As you’ll know from the many hours you’ve spent revising and going over GCSE past papers, a few years ago the grading system underwent a big reform, with marks moving from the old A*-G system to the new 9-1 system. However, not every exam board decided to make the change at the same time, and some exam boards have stuck with A*-G for the time being.

CIE now give schools the option to adopt the 9-1 grading format in lots of subjects, although schools are welcome to retain the old lettered system if they’d prefer. The change shouldn’t be any cause for confusion or concern though, and our guide will help you make sense of your grades, whatever format they come in.

How does A*-G translate into the 9-1 format?

You might think that A*-G grades translate directly into 9-1 grades, with an A* equivalent to a 9, an A equivalent to an 8, and so on. It’s not quite so simple though. The table below shows how the two sets compare to one another.

The ‘anchor points’ are where the traditional A, C and G grades correspond to the new system.  They act as benchmarks.  A* and 9 grades remain at the very top, but as you can see, numbers and letters don’t correspond quite so clearly after that. The new system gives examiners greater scope for differentiation among the highest achievers.

Who’s still using the A*-G system?

Every school that teaches CIE IGCSE courses can choose between moving to 9-1 or staying with A*-G for all their subjects. While CIE state that the majority of their schools have wanted to keep A*-G, in the UK, many are said to have made the switch to 9-1 in order to keep themselves in line with other boards and schools.

CIE report that demand for the 9-1 system in international schools has grown.
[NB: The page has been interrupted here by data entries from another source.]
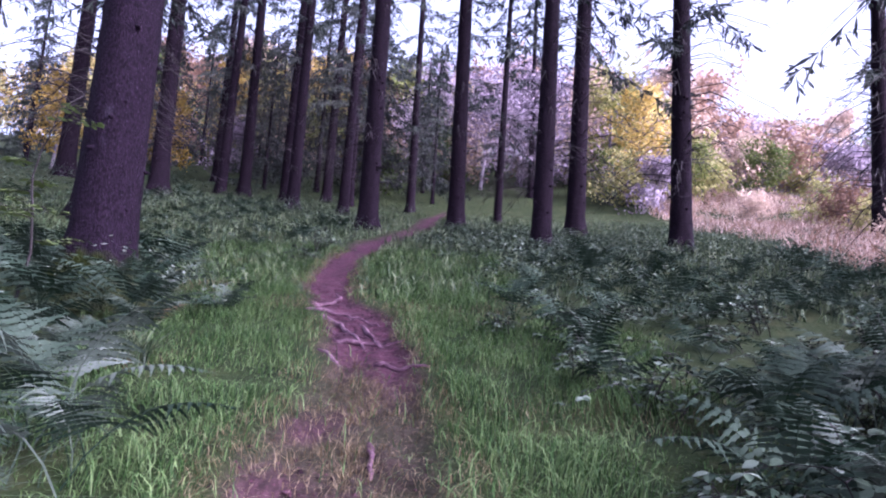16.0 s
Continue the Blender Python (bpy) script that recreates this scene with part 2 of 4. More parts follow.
PATH_L = (.1, -.10, -.34, -.45, -.50, -.76, -1.15, -1.72, -1.90, -2.18, -2.30, -2.5, -2.68, -2.74, -2.62, -2.82, -2.96, -3.03, -3.15, -3.35, -3.55, -4.16, -4.50, -5.08, -5.55, -5.9, -5.9, -6.6)
PATH_R = (.7, .46, .38, .27, .14, -.04, -.35, -.72, -.98, -1.24, -1.31, -1.50, -1.65, -1.82, -1.94, -1.88, -1.90, -2.0, -2.15, -2.40, -2.85, -3.40, -4.0, -4.45, -4.95, -5.3, -5.25, -6.0)


def smooth(a, b, v):
    t = min(1.0, max(0.0, (v - a) / (b - a)))
    return t * t * (3 - 2 * t)


def inside(x, y):
    """How far a place lies inside the trodden path (negative outside), in metres."""
    wob = 0.09 * noise.noise((x * 2.3, y * 2.3, 3.0)) + 0.05 * noise.noise((x * 7, y * 7, 9.0))
    return min(x - float(np.interp(y, PATH_Y, PATH_L)), float(np.interp(y, PATH_Y, PATH_R)) - x) + wob


def worn(x, y):
    """How far the path is grown over where it levels out."""
    return 0.6 * smooth(15.8, 16.8, y + 0.6 * (x + 2.7)) * (1 - smooth(18.0, 18.9, y)) * smooth(-0.45, 0.15, noise.noise((x * 1.6, y * 1.1, 21.0)) + 0.15 * (x + 2.8))


def gz(x, y):
    """Height of the ground."""
    z = sum(float(np.interp(y + d, PROFILE_Y, PROFILE_Z)) for d in (-0.7, -0.25, 0.25, 0.7)) / 4
    c = float(np.interp(y, PATH_Y, PATH_L))
    out = c - x
    z += 0.13 * max(0.0, min(14.0, out - 2.0))
    z += 0.22 * smooth(0.0, 0.6, out) * smooth(1.5, 4.5, y) * (1 - smooth(8, 10.5, y))
    r = x - float(np.interp(y, PATH_Y, PATH_R))
    z += 0.12 * smooth(0.0, 0.5, r) * smooth(3.5, 5.5, y) * (1 - smooth(8, 10, y))
    z -= 0.05 * max(0.0, min(60.0, x - 9))
    if y > 60:
        z -= 0.10 * max(0.0, x - 22) * smooth(60, 100, y)
    z += 0.05 * noise.noise((x * 0.6, y * 0.6, 0.0)) + 0.5 * noise.noise((x * 0.05, y * 0.05, 5.0)) * smooth(6, 40, abs(x) + max(0, y - 22))
    i = inside(x, y)
    s = smooth(-0.12, 0.16, i)
    z -= 0.07 * s
    if s > 0 and y < 45:
        z += s * (0.035 * noise.noise((x * 4, y * 4, 1.0)) + 0.036 * noise.noise((x * 10, y * 10, 2.0)) + 0.020 * noise.noise((x * 18, y * 18, 4.0)))
        z += s * 0.03 * math.sin(y * 5.2 + 1.5 * noise.noise((x, y, 7.0))) * smooth(3.5, 6, y) * (1 - smooth(9, 10, y))
    return z


def link(name, verts, faces, material, parent=None, label="", smooth_faces=False):
    me = bpy.data.meshes.new(name)
    me.from_pydata(verts, [], faces)
    me.materials.append(material)
    if smooth_faces:
        me.polygons.foreach_set("use_smooth", [True] * len(me.polygons))
    ob = new(name, me)
    if parent is not None:
        ob.parent = parent
    if label:
        ob["label"] = label
    return ob


GRID = {}


def heights(spots):
    """The spots with the height of the built ground, read between its grid points."""
    p = np.array(spots, dtype=float)
    gx, gy, z = GRID["x"], GRID["y"], GRID["z"]
    i = np.clip(np.searchsorted(gx, p[:, 0]) - 1, 0, len(gx) - 2)
    j = np.clip(np.searchsorted(gy, p[:, 1]) - 1, 0, len(gy) - 2)
    u = (p[:, 0] - gx[i]) / (gx[i + 1] - gx[i])
    v = (p[:, 1] - gy[j]) / (gy[j + 1] - gy[j])
    h = (1 - v) * ((1 - u) * z[j, i] + u * z[j, i + 1]) + v * ((1 - u) * z[j + 1, i] + u * z[j + 1, i + 1])
    return list(zip(p[:, 0].tolist(), p[:, 1].tolist(), (h - 0.01).tolist()))


def build_ground():
    fx = np.arange(-5.0, 2.4, 0.05)
    fy = np.arange(-6.2, 22, 0.05)
    gx = np.concatenate([-5.0 - 0.1 * (1.17 ** np.arange(1, 44))[::-1] * 1.0, fx, 2.4 + 0.1 * 1.17 ** np.arange(1, 44)])
    gy = np.concatenate([-6.2 - 0.1 * (1.17 ** np.arange(1, 40))[::-1], fy, 22 + 0.1 * 1.17 ** np.arange(1, 46)])
    verts = [(float(x), float(y), gz(float(x), float(y))) for y in gy for x in gx]
    w = len(gx)
    faces = [(j * w + i, j * w + i + 1, (j + 1) * w + i + 1, (j + 1) * w + i) for j in range(len(gy) - 1) for i in range(w - 1)]
    GRID.update(x=gx, y=gy, z=np.array([q[2] for q in verts]).reshape(len(gy), len(gx)))
    ob = link("ground", verts, faces, M_GROUND, smooth_faces=True)
    at = ob.data.attributes.new("soil", 'FLOAT', 'POINT')
    vals = []
    for x, y, z in verts:
        s = smooth(-0.14, 0.10, inside(x, y)) if -9 < y < 45 and -8 < x < 3 else 0.0
        if s > 0 and 15.0 < y < 19.2:
            s *= 1 - worn(x, y)
        vals.append(s)
    at.data.foreach_set("value", vals)
    tagged(ob, "leaf-strewn forest floor with a trodden reddish earth path", "ground", kind="structure")


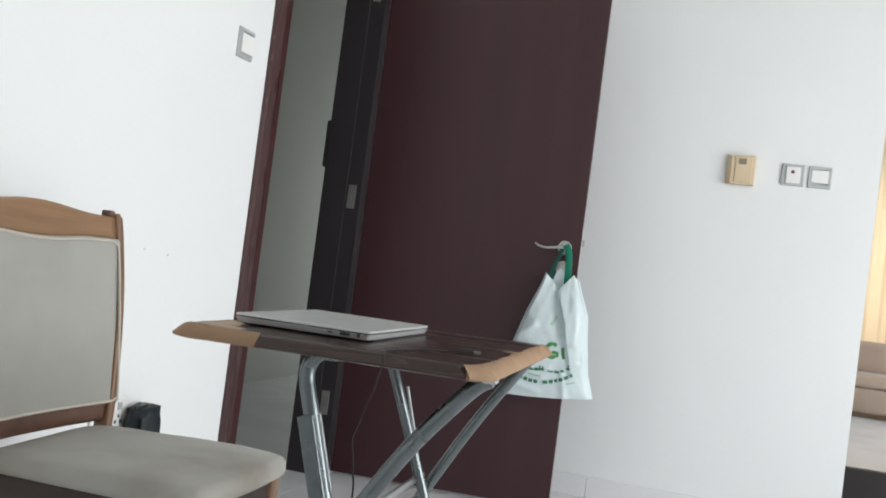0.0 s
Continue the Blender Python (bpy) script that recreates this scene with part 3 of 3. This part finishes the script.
# ---------------------------------------------------------------- folding table
TZ = 0.750
TB = pose(-0.449, 1.418, 0, 0, 0, 2.5)
table = thing("folding_table", TB, "small folding table with peeling dark laminate and steel legs", "table")
TW, TL, TT = 0.207, 0.292, 0.0175


def top_outline(inset=0.0):
    w, l = TW - inset, TL - inset
    c, d = 0.012, 0.030
    return [(-w + c, -l), (w - d, -l), (w - d * 0.35, -l + d * 0.28), (w, -l + d), (w, l - c), (w - c, l), (-w + c, l), (-w, l - c), (-w, -l + c)]


def top_slab():
    b = bmesh.new()
    levels = [(0.014, TZ - TT), (0.001, TZ - TT + 0.0025), (0.0, TZ - TT + 0.005), (0.0125, TZ - 0.002), (0.017, TZ)]
    rings = [[b.verts.new((x, y, z)) for x, y in top_outline(i)] for i, z in levels]
    for r0, r1 in zip(rings, rings[1:]):
        for k in range(9):
            b.faces.new((r0[k], r0[(k + 1) % 9], r1[(k + 1) % 9], r1[k]))
    b.faces.new(rings[0][::-1])
    b.faces.new(rings[-1])
    return b


top = part("tabletop", top_slab(), M_TOP, table, "dark brown laminate board peeled bare at the corners")


def ragged_patch(points, z0, z1, seed):
    """A thin bare patch with a torn outline."""
    r = random.Random(seed)
    out = []
    n = len(points)
    for k in range(n):
        a, c = Vector(points[k]), Vector(points[(k + 1) % n])
        steps = max(1, int((c - a).length / 0.008))
        for s in range(steps):
            q = a.lerp(c, s / steps)
            out.append((q.x + r.uniform(-0.0022, 0.0022), q.y + r.uniform(-0.0022, 0.0022)))
    return slab(out, z0, z1)


def edge_band(points, seed):
    """Bare board along the rim: the edge where the laminate has gone, a hair proud of it."""
    b = bmesh.new()
    r = random.Random(seed)
    line = []
    for p, q in zip(points, points[1:]):
        a, c = Vector(p), Vector(q)
        steps = max(1, int((c - a).length / 0.012))
        for s in range(steps):
            line.append(a.lerp(c, s / steps))
    line.append(Vector(points[-1]))
    prof = [(0.015, TZ - TT - 0.0006), (0.0005, TZ - TT + 0.0019), (-0.0008, TZ - TT + 0.005), (0.0118, TZ - 0.0014), (0.0166, TZ + 0.0008), (0.0205, TZ + 0.0008)]
    rings = []
    for q in line:
        n = Vector((q.x / TW, q.y / TL))
        inn = Vector((-math.copysign(1, q.x) if abs(n.x) > 0.86 else 0.0, -math.copysign(1, q.y) if abs(n.y) > 0.89 else 0.0))
        inn = inn.normalized() if inn.length else Vector((0, 0))
        j = r.uniform(-0.0025, 0.0025)
        rings.append([b.verts.new((q.x + inn.x * (i + (j if i > 0.018 else 0)), q.y + inn.y * (i + (j if i > 0.018 else 0)), z)) for i, z in prof])
    for r0, r1 in zip(rings, rings[1:]):
        for k in range(len(prof) - 1):
            b.faces.new((r0[k], r0[k + 1], r1[k + 1], r1[k]))
    return b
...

There are no official published stats on the matter, but as other UK exam boards roll out the 9-1 grading system across all subjects, it seems likely that this will soon be the benchmark standard of measurement for UK qualifications.

Will my type of grade affect university applications? 

Thankfully the answer is simple: not at all. Many of the top universities have said explicitly stated that students graded with the A*-G system will be in no way disadvantaged, and that prospective students’ grades will be considered on the same footing, whether they’re A*-G or 9-1.

Where some UK universities required a minimum of a C grade in GCSE Maths and English Language, under the 9-1 setup, some will require a 5 grade, while others will require a 4.

So whether you’re reaching for a Level 9 or an A*, all you need to focus on is doing the best you can!